┏━━
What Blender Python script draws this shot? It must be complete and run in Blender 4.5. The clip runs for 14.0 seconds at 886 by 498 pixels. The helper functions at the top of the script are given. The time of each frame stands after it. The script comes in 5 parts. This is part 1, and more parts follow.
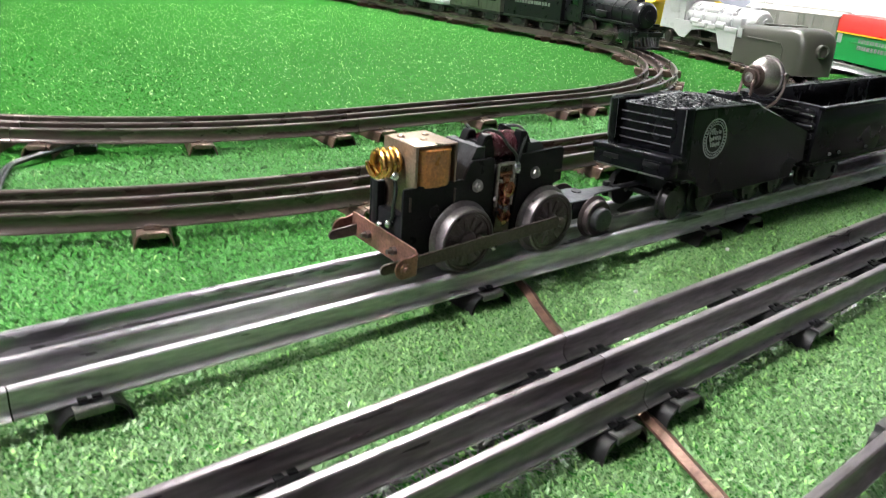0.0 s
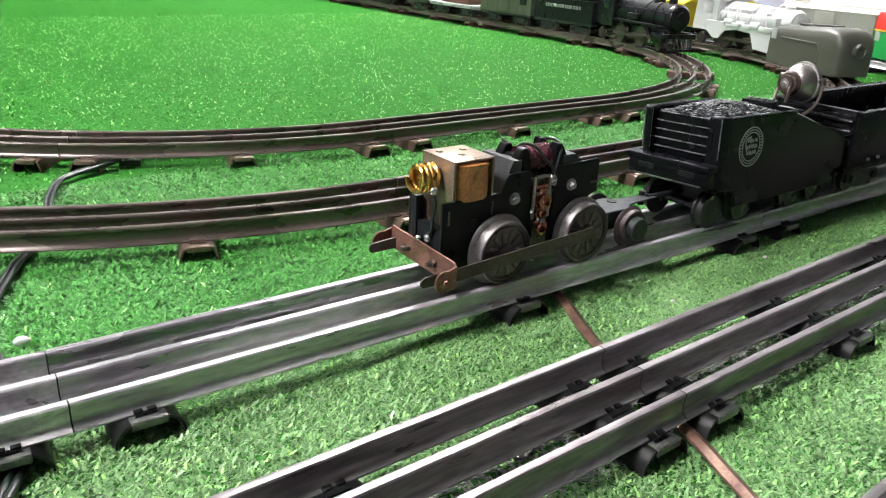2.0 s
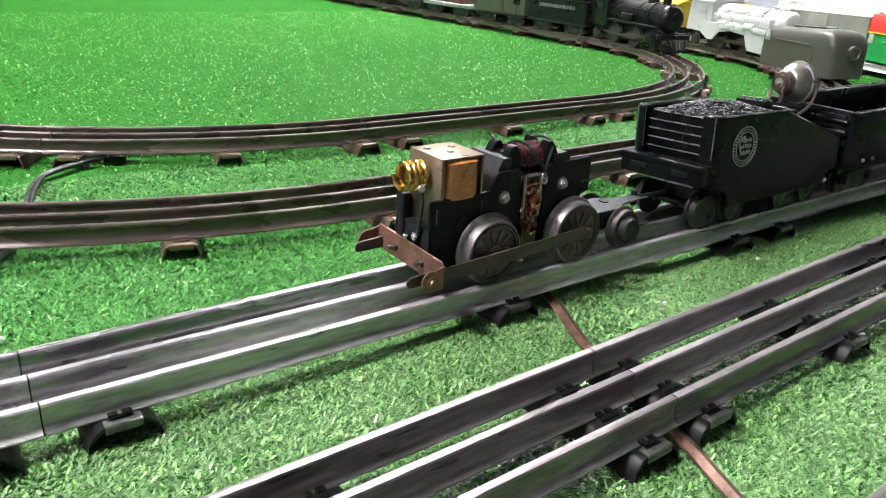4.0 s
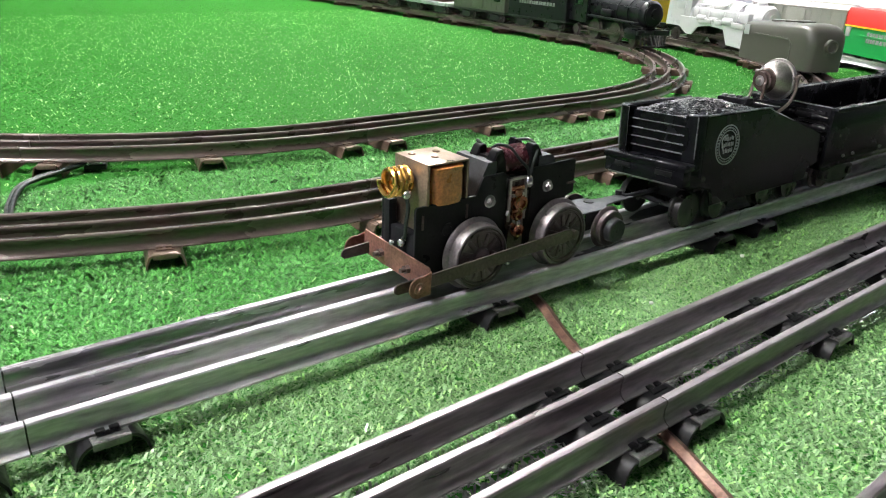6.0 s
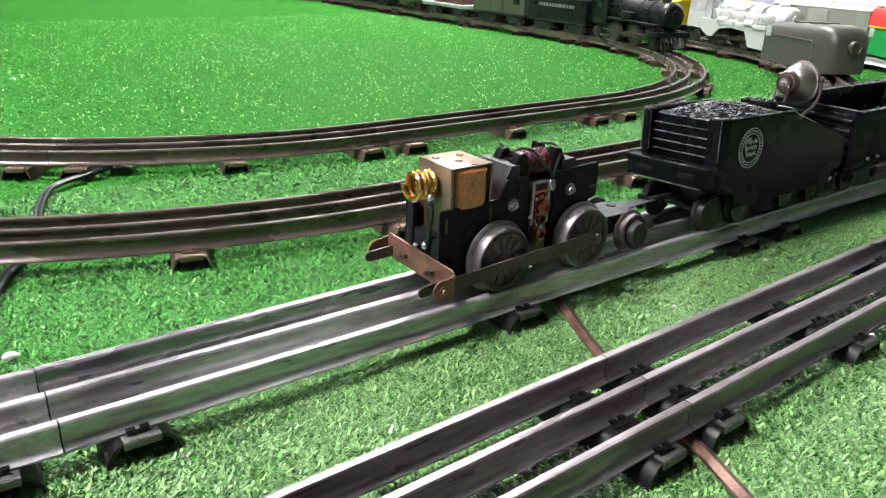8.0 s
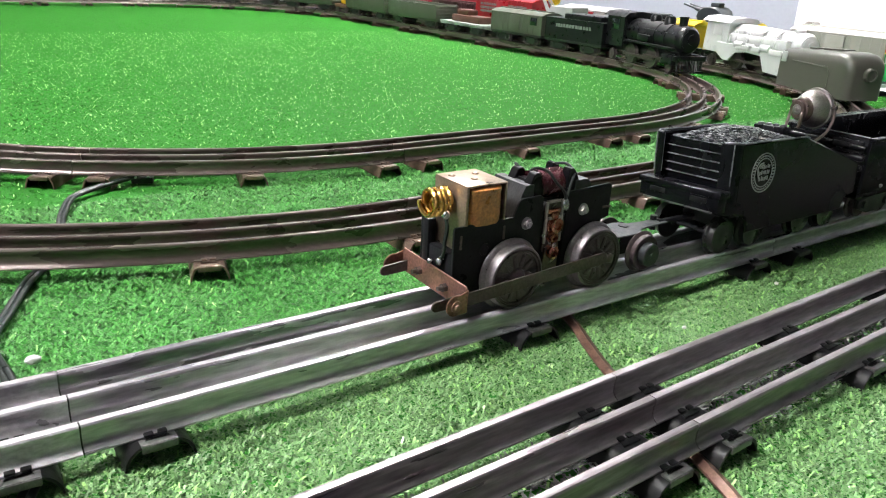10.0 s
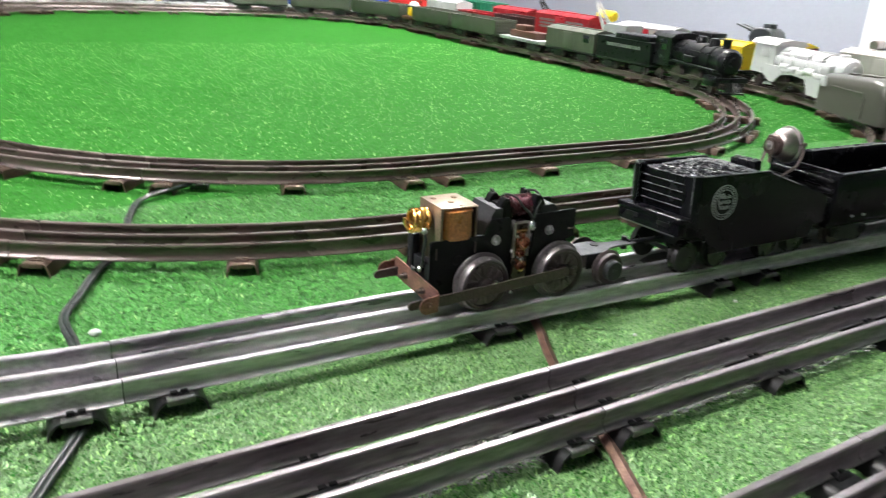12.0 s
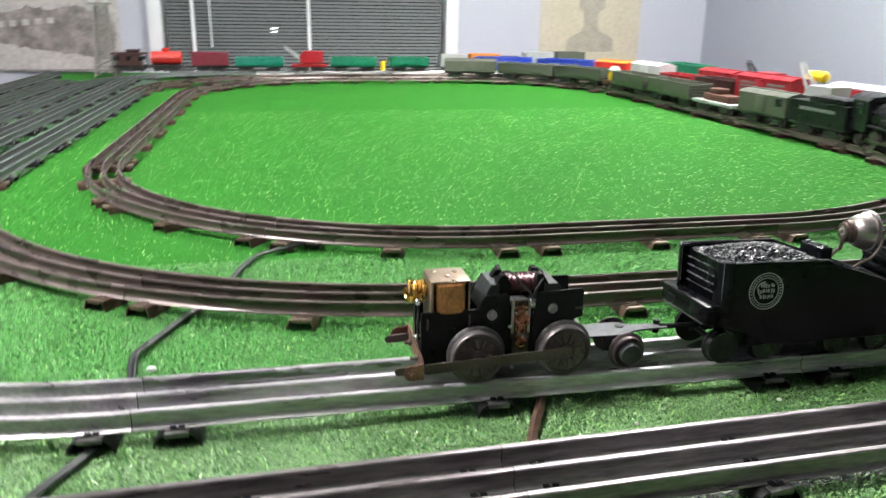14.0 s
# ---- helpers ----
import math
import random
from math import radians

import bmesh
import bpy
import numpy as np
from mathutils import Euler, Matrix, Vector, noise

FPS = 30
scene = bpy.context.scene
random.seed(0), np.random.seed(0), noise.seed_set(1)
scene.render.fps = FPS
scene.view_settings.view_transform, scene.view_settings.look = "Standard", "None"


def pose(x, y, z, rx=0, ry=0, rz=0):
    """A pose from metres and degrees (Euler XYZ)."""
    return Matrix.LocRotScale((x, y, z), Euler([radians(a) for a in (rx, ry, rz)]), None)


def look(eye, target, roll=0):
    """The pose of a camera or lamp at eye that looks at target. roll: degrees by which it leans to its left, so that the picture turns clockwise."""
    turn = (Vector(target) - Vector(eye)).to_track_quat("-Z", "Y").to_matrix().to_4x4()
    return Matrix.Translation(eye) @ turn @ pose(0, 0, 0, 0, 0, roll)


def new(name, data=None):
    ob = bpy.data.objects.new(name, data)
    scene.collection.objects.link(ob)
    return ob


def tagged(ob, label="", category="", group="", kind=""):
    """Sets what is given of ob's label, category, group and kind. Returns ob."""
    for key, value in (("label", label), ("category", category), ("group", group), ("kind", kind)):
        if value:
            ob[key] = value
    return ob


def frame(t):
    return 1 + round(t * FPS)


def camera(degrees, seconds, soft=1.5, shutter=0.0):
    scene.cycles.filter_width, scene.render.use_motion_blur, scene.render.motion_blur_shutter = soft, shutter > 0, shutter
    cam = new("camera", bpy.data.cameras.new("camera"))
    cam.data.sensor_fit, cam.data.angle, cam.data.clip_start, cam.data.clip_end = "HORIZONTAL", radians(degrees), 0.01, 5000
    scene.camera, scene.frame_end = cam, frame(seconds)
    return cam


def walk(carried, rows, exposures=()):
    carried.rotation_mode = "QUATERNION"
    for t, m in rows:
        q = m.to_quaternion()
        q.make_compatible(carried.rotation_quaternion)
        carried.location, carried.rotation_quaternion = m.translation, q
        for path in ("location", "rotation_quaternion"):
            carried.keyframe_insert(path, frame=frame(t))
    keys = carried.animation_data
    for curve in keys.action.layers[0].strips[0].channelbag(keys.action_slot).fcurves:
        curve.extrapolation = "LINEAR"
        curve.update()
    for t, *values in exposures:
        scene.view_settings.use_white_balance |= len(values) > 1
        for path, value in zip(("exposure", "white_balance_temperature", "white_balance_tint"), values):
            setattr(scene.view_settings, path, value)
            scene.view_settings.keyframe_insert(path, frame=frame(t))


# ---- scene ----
┗━━
**WHAT IS ASKED**. Begin with the line containing "keys = carried.animation_data", end with the line containing "for path, value", and transcribe exactly every line in that span, with nothing added.

**WRITTEN SOLUTION**.
    keys = carried.animation_data
    for curve in keys.action.layers[0].strips[0].channelbag(keys.action_slot).fcurves:
        curve.extrapolation = "LINEAR"
        curve.update()
    for t, *values in exposures:
        scene.view_settings.use_white_balance |= len(values) > 1
        for path, value in zip(("exposure", "white_balance_temperature", "white_balance_tint"), values):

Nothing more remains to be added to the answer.